Reproduce exactly, with no pictures, each line from the opening of the material down through the line containing "of a camera".

* * *

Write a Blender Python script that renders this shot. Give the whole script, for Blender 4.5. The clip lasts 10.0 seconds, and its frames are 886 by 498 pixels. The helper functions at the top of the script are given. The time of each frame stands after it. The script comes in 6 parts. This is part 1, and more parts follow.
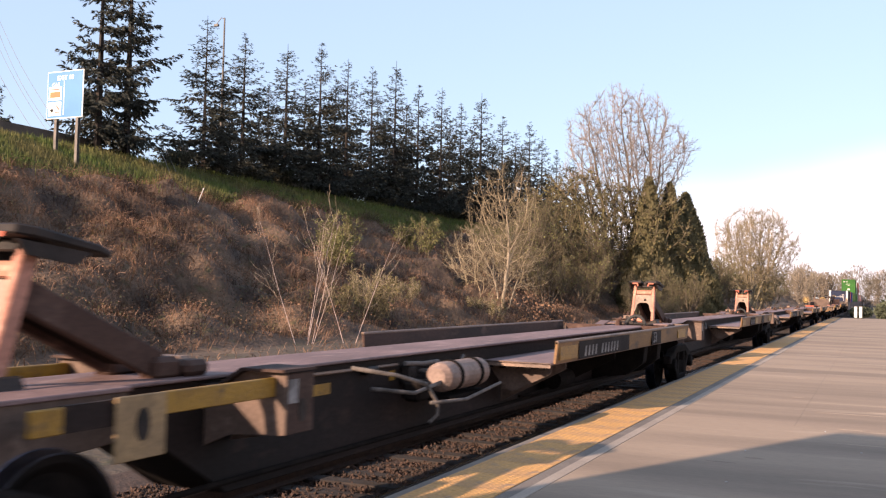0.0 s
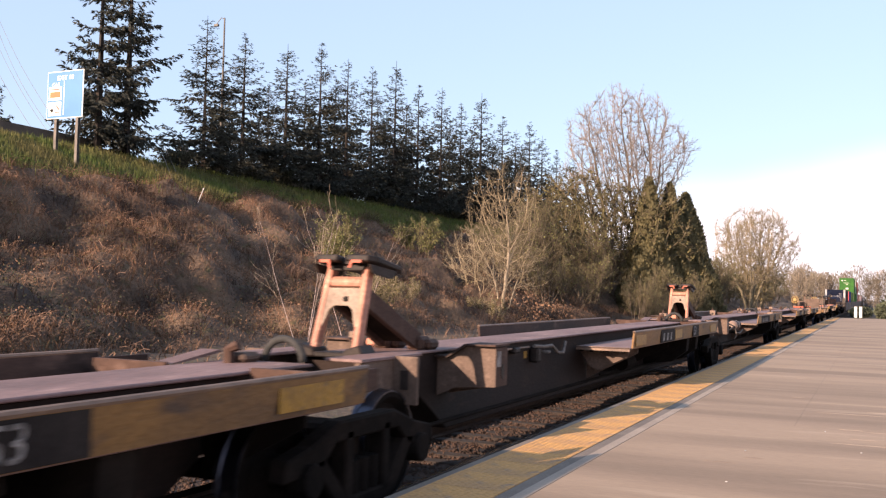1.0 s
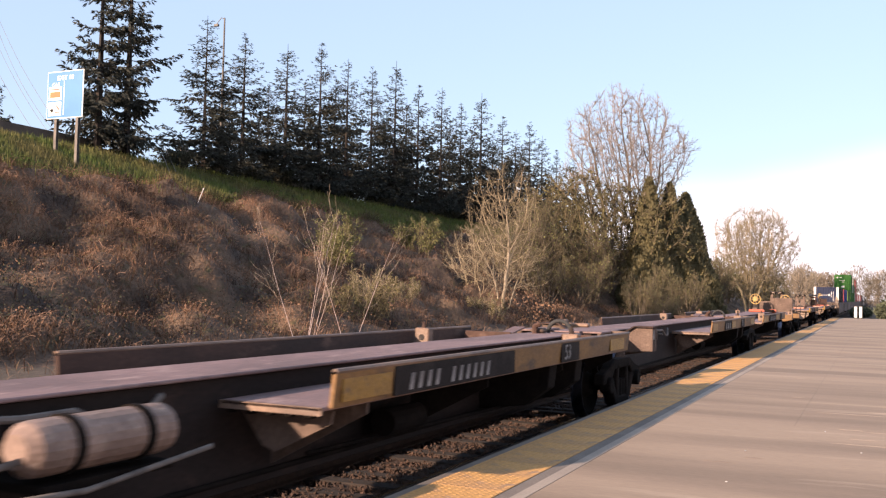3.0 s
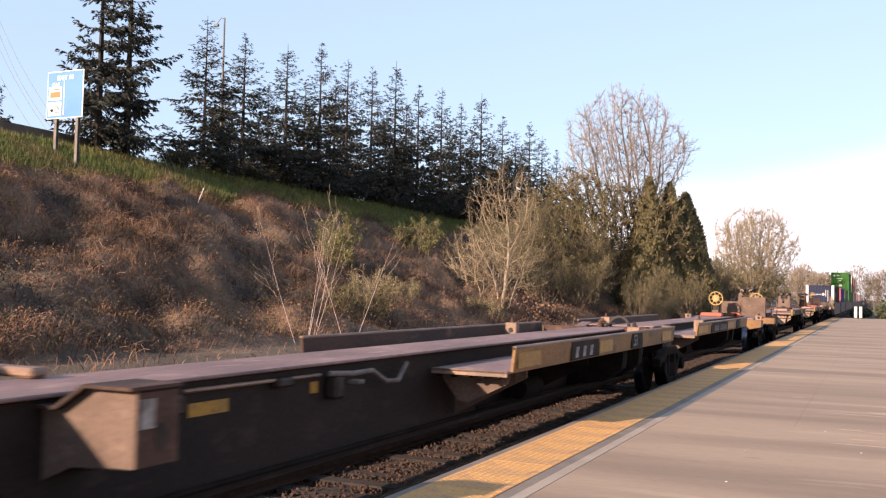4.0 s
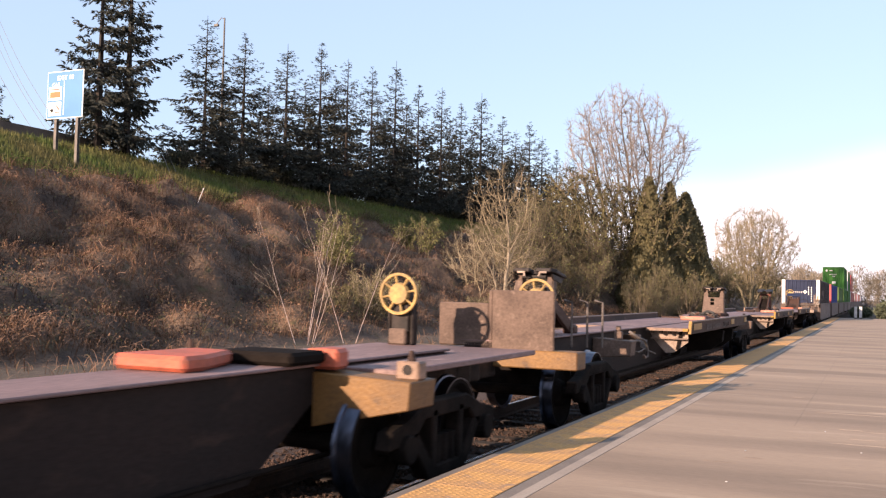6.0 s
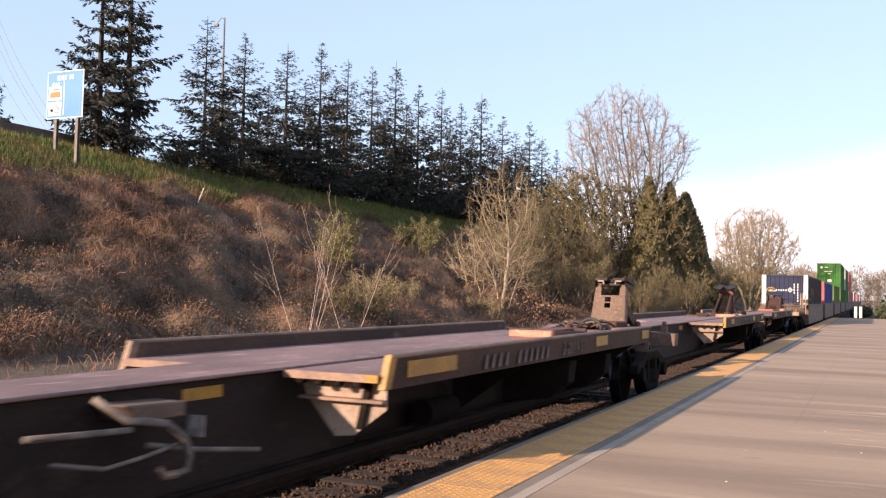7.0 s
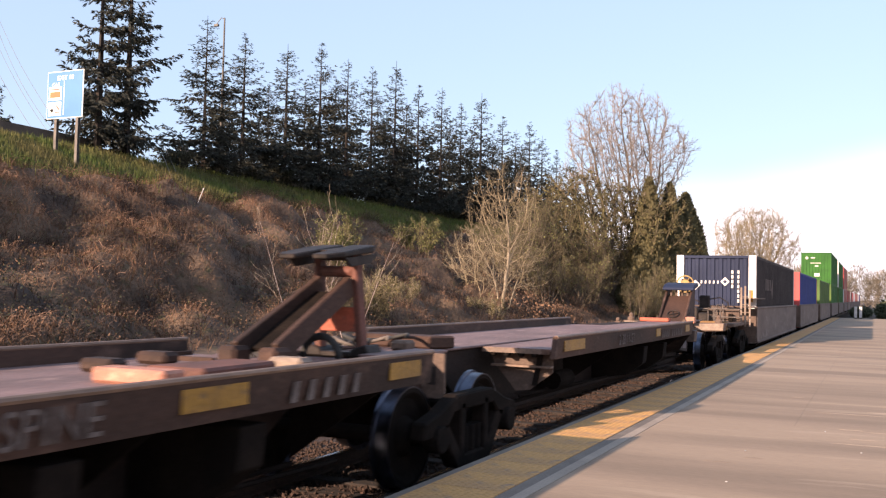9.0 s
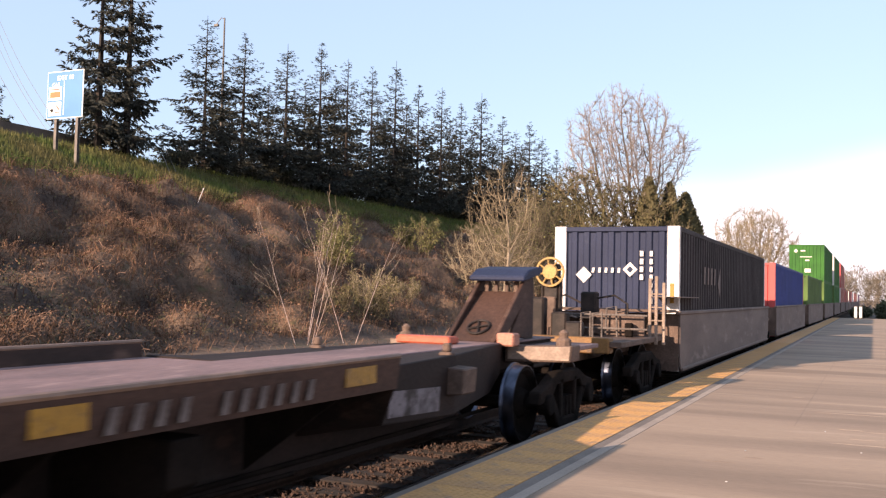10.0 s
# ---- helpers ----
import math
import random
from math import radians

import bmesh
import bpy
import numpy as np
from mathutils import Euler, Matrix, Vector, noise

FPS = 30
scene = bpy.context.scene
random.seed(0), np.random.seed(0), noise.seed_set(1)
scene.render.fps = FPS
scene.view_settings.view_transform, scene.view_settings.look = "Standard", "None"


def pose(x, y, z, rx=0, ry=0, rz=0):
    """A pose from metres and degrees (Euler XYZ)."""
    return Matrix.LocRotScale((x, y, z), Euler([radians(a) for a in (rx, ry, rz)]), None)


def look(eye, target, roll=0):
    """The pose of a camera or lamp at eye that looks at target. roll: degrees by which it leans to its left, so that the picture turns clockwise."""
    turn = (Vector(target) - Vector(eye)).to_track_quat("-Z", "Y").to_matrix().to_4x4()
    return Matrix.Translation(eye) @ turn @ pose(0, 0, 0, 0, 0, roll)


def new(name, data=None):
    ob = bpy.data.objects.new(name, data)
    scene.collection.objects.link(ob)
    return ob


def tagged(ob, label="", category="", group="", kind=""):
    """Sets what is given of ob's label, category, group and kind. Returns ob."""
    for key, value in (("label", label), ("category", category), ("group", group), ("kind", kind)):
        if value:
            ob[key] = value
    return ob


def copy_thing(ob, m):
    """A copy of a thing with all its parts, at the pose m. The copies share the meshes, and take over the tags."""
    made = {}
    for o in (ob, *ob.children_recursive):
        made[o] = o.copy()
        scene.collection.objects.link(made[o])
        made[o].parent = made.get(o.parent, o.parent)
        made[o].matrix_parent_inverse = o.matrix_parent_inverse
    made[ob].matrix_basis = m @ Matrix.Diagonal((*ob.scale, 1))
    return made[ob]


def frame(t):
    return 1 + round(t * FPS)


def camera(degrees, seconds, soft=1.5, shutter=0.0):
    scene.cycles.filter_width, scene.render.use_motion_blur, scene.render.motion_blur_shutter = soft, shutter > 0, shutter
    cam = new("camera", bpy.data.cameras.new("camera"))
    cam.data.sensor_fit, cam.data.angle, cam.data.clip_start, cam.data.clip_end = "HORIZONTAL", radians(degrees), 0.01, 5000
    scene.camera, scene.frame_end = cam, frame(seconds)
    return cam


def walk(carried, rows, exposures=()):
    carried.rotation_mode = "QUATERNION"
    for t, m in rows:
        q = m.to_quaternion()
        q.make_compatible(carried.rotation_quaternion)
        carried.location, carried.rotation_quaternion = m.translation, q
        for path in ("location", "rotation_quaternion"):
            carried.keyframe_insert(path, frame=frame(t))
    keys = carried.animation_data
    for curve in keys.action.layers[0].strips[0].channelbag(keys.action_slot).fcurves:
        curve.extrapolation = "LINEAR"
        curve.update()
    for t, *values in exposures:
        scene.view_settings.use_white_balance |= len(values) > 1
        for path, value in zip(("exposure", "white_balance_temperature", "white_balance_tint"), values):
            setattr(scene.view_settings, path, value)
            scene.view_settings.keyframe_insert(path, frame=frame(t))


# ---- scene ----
EYE = Vector((0.0, 0.0, 1.87))
YAW, PITCH, LEAN = 24.72, 2.565, 1.294
AIM = EYE + Vector((-math.sin(radians(YAW)) * math.cos(radians(PITCH)), math.cos(radians(YAW)) * math.cos(radians(PITCH)), math.sin(radians(PITCH))))
cam = camera(50.63, 10.0, soft=1.25, shutter=0.14)
walk(cam, [(0.0, look(EYE, AIM, LEAN)), (10.0, look(EYE, AIM, LEAN))], exposures=[(0.0, 1.11, 6650, 20), (10.0, 1.11, 6650, 20)])

TRACK = -4.82        # x of the track's centre line, rail tops at z = 0
SPEED = 13.48        # metres a second, towards the camera
DECK = 0.36          # platform height over the rails
SUN_WAY = Vector((3.49, 7.9, -2.9)).normalized()

# ---- light ----
world = bpy.data.worlds.new("world")
scene.world = world
world.use_nodes = True
wn, wl = world.node_tree.nodes, world.node_tree.links
sky = wn.new("ShaderNodeTexSky")
sky.sky_type, sky.sun_disc = "NISHITA", False
sky.sun_elevation = math.asin(-SUN_WAY.z)
sky.sun_rotation = math.atan2(-SUN_WAY.x, -SUN_WAY.y)
sky.air_density, sky.dust_density, sky.ozone_density = 1.0, 1.0, 1.0
coord = wn.new("ShaderNodeTexCoord")
split = wn.new("ShaderNodeSeparateXYZ")
wl.new(coord.outputs["Generated"], split.inputs[0])
# a white cloud bank low over the horizon along the railway
cloud_noise = wn.new("ShaderNodeTexNoise")
cloud_noise.inputs["Scale"].default_value = 3.0
cloud_noise.inputs["Detail"].default_value = 4.0
wl.new(coord.outputs["Generated"], cloud_noise.inputs["Vector"])
rise = wn.new("ShaderNodeMath")
rise.operation = "MULTIPLY_ADD"
wl.new(split.outputs["X"], rise.inputs[0])
rise.inputs[1].default_value, rise.inputs[2].default_value = 0.18, 0.12
wob = wn.new("ShaderNodeMath")
wob.operation = "MULTIPLY_ADD"
wl.new(cloud_noise.outputs["Fac"], wob.inputs[0])
wob.inputs[1].default_value = 0.06
wl.new(rise.outputs[0], wob.inputs[2])
below = wn.new("ShaderNodeMath")
below.operation = "SUBTRACT"
wl.new(wob.outputs[0], below.inputs[0])
wl.new(split.outputs["Z"], below.inputs[1])
soft_edge = wn.new("ShaderNodeMapRange")
soft_edge.interpolation_type = "SMOOTHSTEP"
wl.new(below.outputs[0], soft_edge.inputs["Value"])
soft_edge.inputs["From Min"].default_value, soft_edge.inputs["From Max"].default_value = -0.02, 0.06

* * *

▶ _PROBLEM SOLUTION_
Write a Blender Python script that renders this shot. Give the whole script, for Blender 4.5. The clip lasts 10.0 seconds, and its frames are 886 by 498 pixels. The helper functions at the top of the script are given. The time of each frame stands after it. The script comes in 6 parts. This is part 1, and more parts follow.
0.0 s
1.0 s
3.0 s
4.0 s
6.0 s
7.0 s
9.0 s
10.0 s
# ---- helpers ----
import math
import random
from math import radians

import bmesh
import bpy
import numpy as np
from mathutils import Euler, Matrix, Vector, noise

FPS = 30
scene = bpy.context.scene
random.seed(0), np.random.seed(0), noise.seed_set(1)
scene.render.fps = FPS
scene.view_settings.view_transform, scene.view_settings.look = "Standard", "None"


def pose(x, y, z, rx=0, ry=0, rz=0):
    """A pose from metres and degrees (Euler XYZ)."""
    return Matrix.LocRotScale((x, y, z), Euler([radians(a) for a in (rx, ry, rz)]), None)


def look(eye, target, roll=0):
    """The pose of a camera or lamp at eye that looks at target. roll: degrees by which it leans to its left, so that the picture turns clockwise."""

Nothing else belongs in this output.